DIRECTION: Among the entries below, count the lines that contain the word "Python". Write down only the total.

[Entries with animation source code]
***

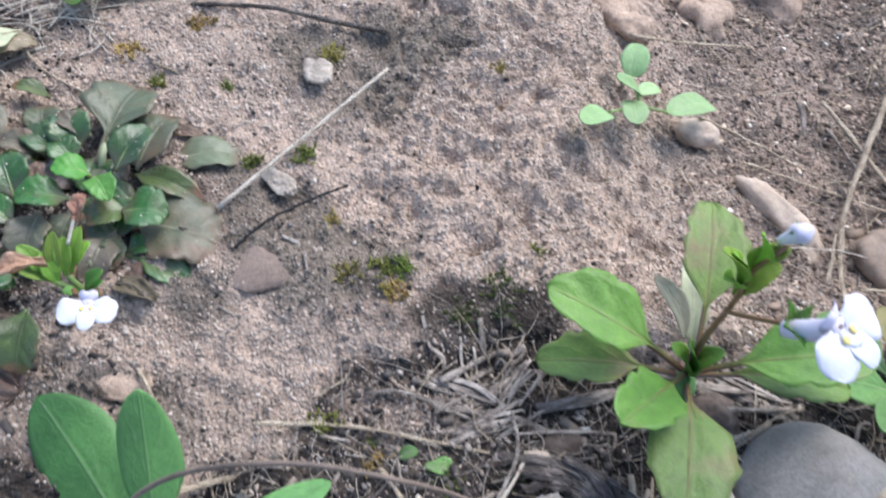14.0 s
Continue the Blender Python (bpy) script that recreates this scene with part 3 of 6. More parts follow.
def slab(points, width, thick, up=(0, 0, 1), seed=0, ragged=0.12, per=8):
    """A split chip of wood or bark along the points, with a ragged outline and a fibrous top."""
    c = spline(points, per)
    r = np.random.default_rng(seed + 77)
    n, m = len(c), 11
    tang = np.gradient(c, axis=0)
    verts, uvs = [], []
    for layer in (1, 0):
        for i in range(n):
            t = unit(tang[i])
            side = unit(np.cross(up, t))
            nrm = np.cross(t, side)
            f = i / (n - 1)
            w = width / 2 * (0.55 + 0.45 * math.sin(math.pi * min(max(0.12 + 0.76 * f, 0), 1))) * (1 + ragged * lattice(f * 9, seed * 1.0, 5))
            for j in range(m):
                v = j / (m - 1) * 2 - 1
                ridge = thick * (0.45 * lattice(v * 5.5 + seed, f * 2.5, 9) + 0.25 * (1 - v * v))
                shift = ragged * width * 0.8 * lattice(v * 4 + seed, i * 0.0 + seed, 3) * (1 if i in (0, n - 1) else 0)
                verts.append(c[i] + side * v * w + nrm * ((thick / 2 + ridge) if layer else -thick / 2) + t * shift)
                uvs.append((f * np.linalg.norm(c[-1] - c[0]), v * width * 1.3))
    k = n * m
    faces = []
    for i in range(n - 1):
        for j in range(m - 1):
            q = (i * m + j, (i + 1) * m + j, (i + 1) * m + j + 1, i * m + j + 1)
            faces += [q[::-1], tuple(a + k for a in q)]
    rim = [i * m for i in range(n)] + [(n - 1) * m + j for j in range(1, m)] + [i * m + m - 1 for i in range(n - 2, -1, -1)] + [j for j in range(m - 2, 0, -1)]
    faces += [(rim[a], rim[(a + 1) % len(rim)], rim[(a + 1) % len(rim)] + k, rim[a] + k) for a in range(len(rim))]
    return np.array(verts), faces, uvs


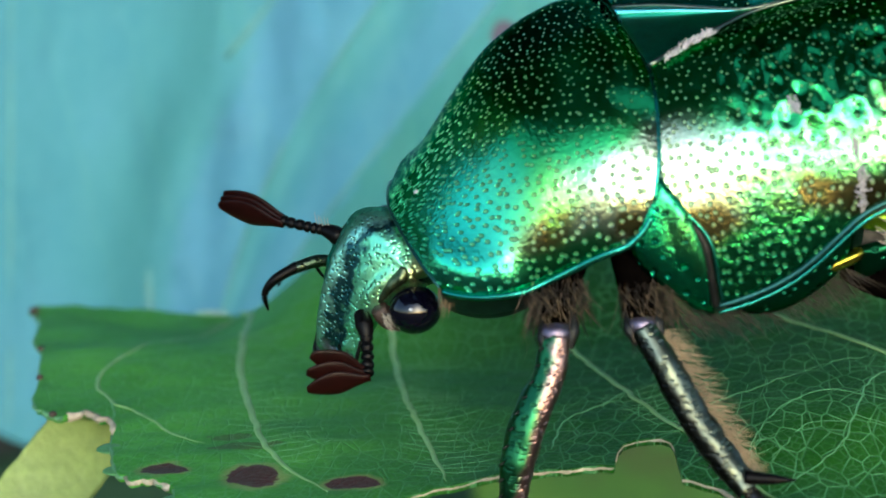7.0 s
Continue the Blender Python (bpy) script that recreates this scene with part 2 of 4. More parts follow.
def curve(pairs):
    """A smooth function through the pairs (x, y), x rising."""
    xs, ys = [p[0] for p in pairs], [p[1] for p in pairs]

    def f(x):
        return float(np.interp(x, xs, ys))

    span = (xs[-1] - xs[0]) / (len(xs) * 5)

    def smooth(x):
        return sum(f(x + span * k) for k in (-2, -1, 0, 1, 2)) / 5

    return smooth


def smoothstep(a, b, x):
    k = min(1.0, max(0.0, (x - a) / (b - a)))
    return k * k * (3 - 2 * k)


def mesh_of(name, verts, faces, mat, smooth=True):
    me = bpy.data.meshes.new(name)
    me.from_pydata([(x * MM, y * MM, z * MM) for x, y, z in verts], [], faces)
    bm = bmesh.new()
    bm.from_mesh(me)
    bmesh.ops.recalc_face_normals(bm, faces=bm.faces)
    bm.to_mesh(me)
    bm.free()
    for p in me.polygons:
        p.use_smooth = smooth
    for m in (mat if isinstance(mat, (list, tuple)) else [mat]):
        me.materials.append(m)
    return me


def part(name, geo, mat, parent=None, label="", smooth=True):
    ob = new(name, mesh_of(name, geo[0], geo[1], mat, smooth))
    if parent:
        ob.parent = parent
    if label:
        ob["label"] = label
    return ob


def joined(*geos):
    verts, faces = [], []
    for v, f in geos:
        k = len(verts)
        verts += list(v)
        faces += [tuple(i + k for i in q) for q in f]
    return verts, faces


def grid(rows, close=False):
    """Quads over rows of points."""
    n = len(rows[0])
    verts = [p for r in rows for p in r]
    faces = []
    for i in range(len(rows) - 1):
        for j in range(n if close else n - 1):
            k = (j + 1) % n
            faces.append((i * n + j, i * n + k, (i + 1) * n + k, (i + 1) * n + j))
    return verts, faces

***

RESPONSE TO THE TASK: 2